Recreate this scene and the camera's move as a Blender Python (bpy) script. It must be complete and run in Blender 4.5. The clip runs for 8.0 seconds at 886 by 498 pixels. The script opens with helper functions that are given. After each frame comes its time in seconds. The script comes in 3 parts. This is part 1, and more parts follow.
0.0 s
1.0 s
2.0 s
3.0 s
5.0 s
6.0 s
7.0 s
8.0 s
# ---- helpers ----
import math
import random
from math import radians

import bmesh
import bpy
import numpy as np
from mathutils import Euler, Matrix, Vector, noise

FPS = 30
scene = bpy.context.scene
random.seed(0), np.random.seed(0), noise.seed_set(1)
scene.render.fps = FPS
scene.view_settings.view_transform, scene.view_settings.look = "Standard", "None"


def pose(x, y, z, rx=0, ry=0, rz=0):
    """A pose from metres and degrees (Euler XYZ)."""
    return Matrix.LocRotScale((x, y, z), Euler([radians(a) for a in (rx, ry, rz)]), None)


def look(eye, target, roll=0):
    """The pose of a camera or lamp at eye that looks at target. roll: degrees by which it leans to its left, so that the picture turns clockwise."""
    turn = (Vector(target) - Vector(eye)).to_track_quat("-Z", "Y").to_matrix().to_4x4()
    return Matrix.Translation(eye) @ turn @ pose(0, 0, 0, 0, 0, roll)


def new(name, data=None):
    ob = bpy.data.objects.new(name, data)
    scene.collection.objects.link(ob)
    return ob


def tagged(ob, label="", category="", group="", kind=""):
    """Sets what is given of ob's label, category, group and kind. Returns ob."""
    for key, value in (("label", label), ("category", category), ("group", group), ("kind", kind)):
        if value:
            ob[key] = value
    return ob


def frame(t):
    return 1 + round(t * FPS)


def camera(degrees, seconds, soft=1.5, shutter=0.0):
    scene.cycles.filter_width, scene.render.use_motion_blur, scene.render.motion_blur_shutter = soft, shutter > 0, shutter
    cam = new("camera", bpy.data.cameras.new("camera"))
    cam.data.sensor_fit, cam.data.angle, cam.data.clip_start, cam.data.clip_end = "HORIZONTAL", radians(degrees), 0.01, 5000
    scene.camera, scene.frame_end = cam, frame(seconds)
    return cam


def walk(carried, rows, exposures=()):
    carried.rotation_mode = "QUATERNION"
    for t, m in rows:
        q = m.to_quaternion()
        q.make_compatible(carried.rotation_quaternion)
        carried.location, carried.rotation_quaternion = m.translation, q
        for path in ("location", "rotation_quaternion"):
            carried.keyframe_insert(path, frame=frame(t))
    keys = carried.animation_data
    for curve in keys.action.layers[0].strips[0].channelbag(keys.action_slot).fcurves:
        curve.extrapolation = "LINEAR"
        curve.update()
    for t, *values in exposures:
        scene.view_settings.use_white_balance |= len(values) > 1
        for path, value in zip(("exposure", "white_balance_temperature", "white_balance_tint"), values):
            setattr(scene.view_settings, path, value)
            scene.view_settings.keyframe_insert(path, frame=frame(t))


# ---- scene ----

====

__Directions for this task__
Search the data for the string "frame". List each line that has it.

__Correct result__
Recreate this scene and the camera's move as a Blender Python (bpy) script. It must be complete and run in Blender 4.5. The clip runs for 8.0 seconds at 886 by 498 pixels. The script opens with helper functions that are given. After each frame comes its time in seconds. The script comes in 3 parts. This is part 1, and more parts follow.
def frame(t):
    scene.camera, scene.frame_end = cam, frame(seconds)
            carried.keyframe_insert(path, frame=frame(t))
            scene.view_settings.keyframe_insert(path, frame=frame(t))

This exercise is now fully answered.